• _Your task_
Copy nothing but the lines below running from the line containing "curve.update()" through the line containing "scene.view_settings.keyframe_insert(path, frame=frame(t))", both end lines included.
── Data block ──
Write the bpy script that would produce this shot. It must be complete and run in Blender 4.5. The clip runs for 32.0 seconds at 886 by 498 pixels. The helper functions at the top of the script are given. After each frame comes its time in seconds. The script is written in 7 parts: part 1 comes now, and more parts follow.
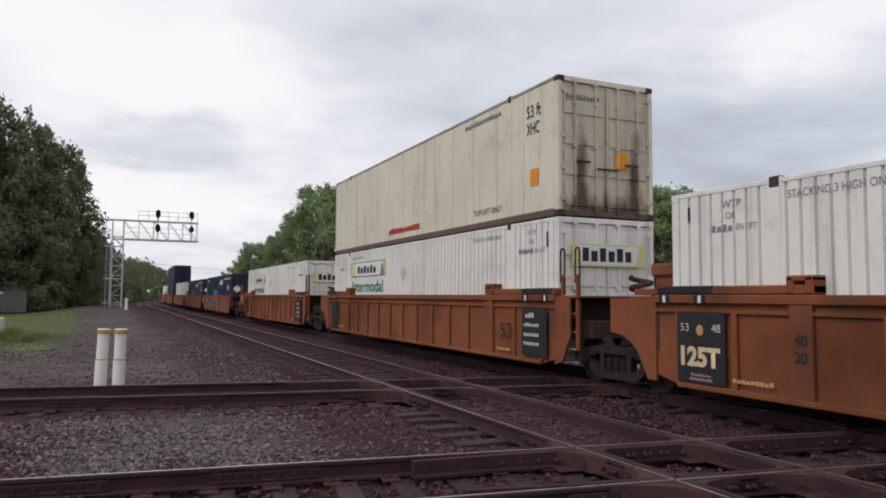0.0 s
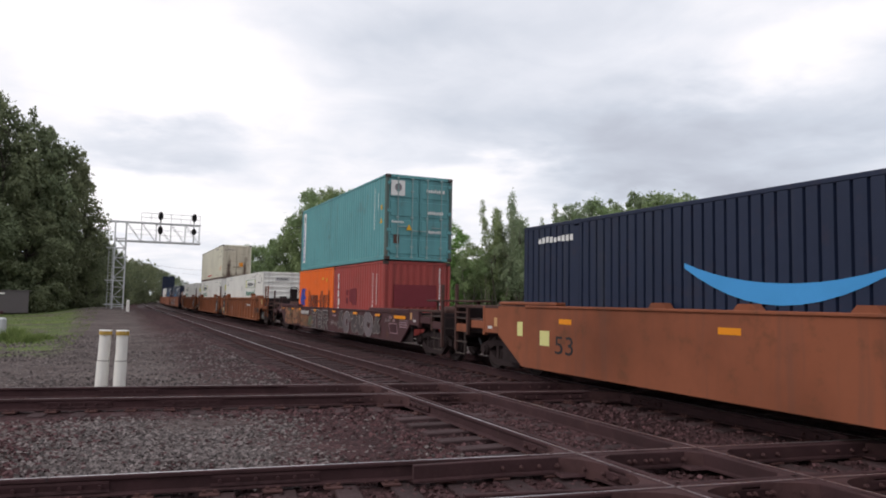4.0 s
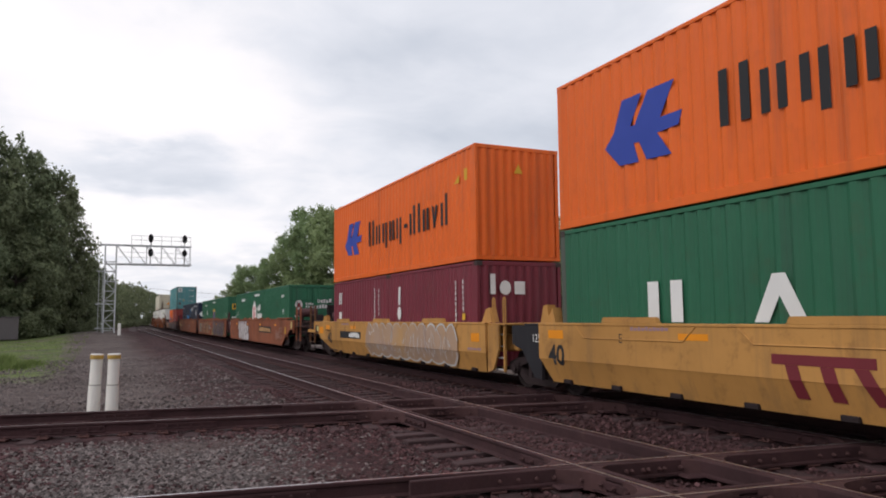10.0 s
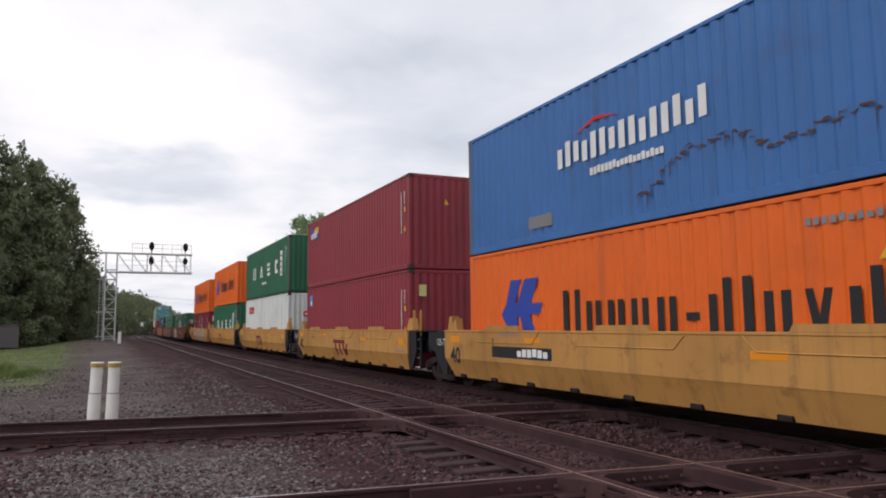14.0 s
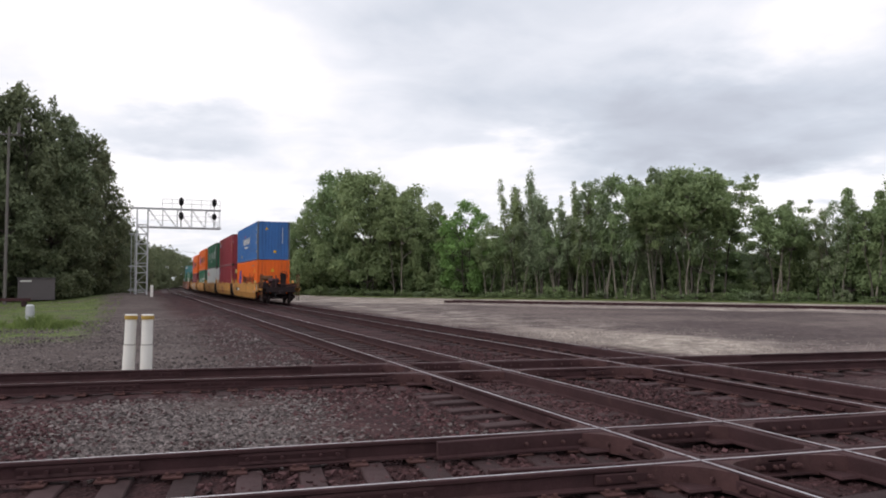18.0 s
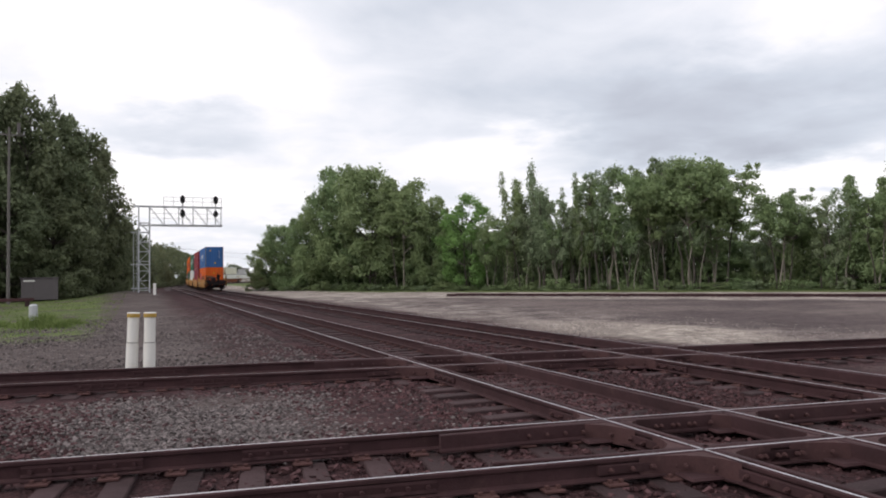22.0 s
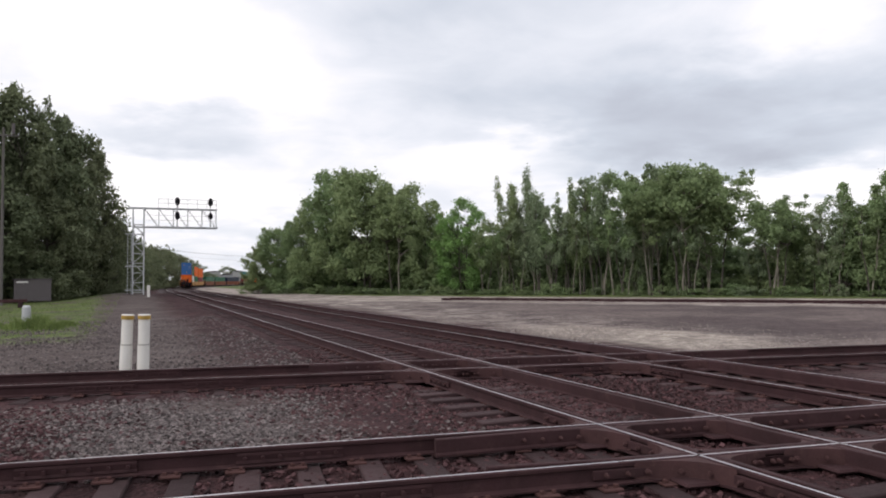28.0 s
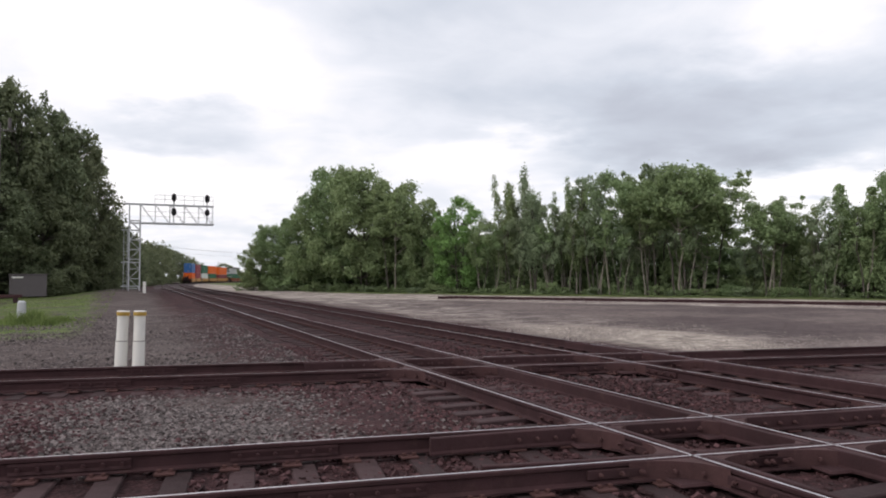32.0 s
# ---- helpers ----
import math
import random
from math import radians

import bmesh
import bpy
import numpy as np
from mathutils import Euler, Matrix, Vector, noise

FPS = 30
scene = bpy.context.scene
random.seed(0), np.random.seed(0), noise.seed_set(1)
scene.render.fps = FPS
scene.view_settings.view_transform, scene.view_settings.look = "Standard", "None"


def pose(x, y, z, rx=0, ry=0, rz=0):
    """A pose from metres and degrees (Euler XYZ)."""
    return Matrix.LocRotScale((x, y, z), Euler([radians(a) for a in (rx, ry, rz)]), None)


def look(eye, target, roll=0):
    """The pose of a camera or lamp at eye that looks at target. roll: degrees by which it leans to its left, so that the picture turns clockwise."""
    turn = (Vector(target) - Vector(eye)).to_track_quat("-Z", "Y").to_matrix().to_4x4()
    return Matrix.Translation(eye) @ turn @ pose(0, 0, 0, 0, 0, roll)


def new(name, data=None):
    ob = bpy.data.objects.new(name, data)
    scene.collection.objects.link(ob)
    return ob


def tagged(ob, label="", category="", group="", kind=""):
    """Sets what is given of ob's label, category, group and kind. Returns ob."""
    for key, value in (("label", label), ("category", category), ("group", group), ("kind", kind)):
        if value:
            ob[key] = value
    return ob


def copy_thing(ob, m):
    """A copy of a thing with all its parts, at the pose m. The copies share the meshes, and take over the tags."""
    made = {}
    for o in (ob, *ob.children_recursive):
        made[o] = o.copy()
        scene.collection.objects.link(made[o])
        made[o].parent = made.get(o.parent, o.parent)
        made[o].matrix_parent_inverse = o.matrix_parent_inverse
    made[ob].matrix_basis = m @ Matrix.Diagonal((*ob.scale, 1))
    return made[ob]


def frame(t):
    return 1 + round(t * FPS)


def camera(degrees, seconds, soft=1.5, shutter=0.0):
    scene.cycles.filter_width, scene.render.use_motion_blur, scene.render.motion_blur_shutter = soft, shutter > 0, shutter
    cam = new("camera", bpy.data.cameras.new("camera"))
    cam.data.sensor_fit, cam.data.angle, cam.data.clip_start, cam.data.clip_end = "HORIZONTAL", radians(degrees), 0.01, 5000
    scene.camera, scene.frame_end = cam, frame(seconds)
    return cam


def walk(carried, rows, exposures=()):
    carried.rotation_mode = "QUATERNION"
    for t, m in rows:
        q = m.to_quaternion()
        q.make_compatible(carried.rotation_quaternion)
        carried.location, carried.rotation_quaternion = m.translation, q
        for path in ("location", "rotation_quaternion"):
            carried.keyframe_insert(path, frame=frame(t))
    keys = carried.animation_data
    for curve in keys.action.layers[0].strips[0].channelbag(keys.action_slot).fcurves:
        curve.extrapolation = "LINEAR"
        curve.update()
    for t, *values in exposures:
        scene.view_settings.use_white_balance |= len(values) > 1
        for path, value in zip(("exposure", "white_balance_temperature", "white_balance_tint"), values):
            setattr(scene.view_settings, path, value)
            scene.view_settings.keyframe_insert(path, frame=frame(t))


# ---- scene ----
from collections import namedtuple

# x to the right of the double track, y along it, z = 0 at the rail heads; metres
cam = camera(63.22, 32.0, soft=1.9)


def view(x, y, z, yaw, pitch, roll):
    """The camera at x, y, z, turned right by yaw, up by pitch, leaning left by roll (degrees)."""
    a, b = radians(yaw), radians(pitch)
    return look((x, y, z), (x + math.sin(a) * math.cos(b), y + math.cos(a) * math.cos(b), z + math.sin(b)), roll)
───
• _Output for this exercise_
        curve.update()
    for t, *values in exposures:
        scene.view_settings.use_white_balance |= len(values) > 1
        for path, value in zip(("exposure", "white_balance_temperature", "white_balance_tint"), values):
            setattr(scene.view_settings, path, value)
            scene.view_settings.keyframe_insert(path, frame=frame(t))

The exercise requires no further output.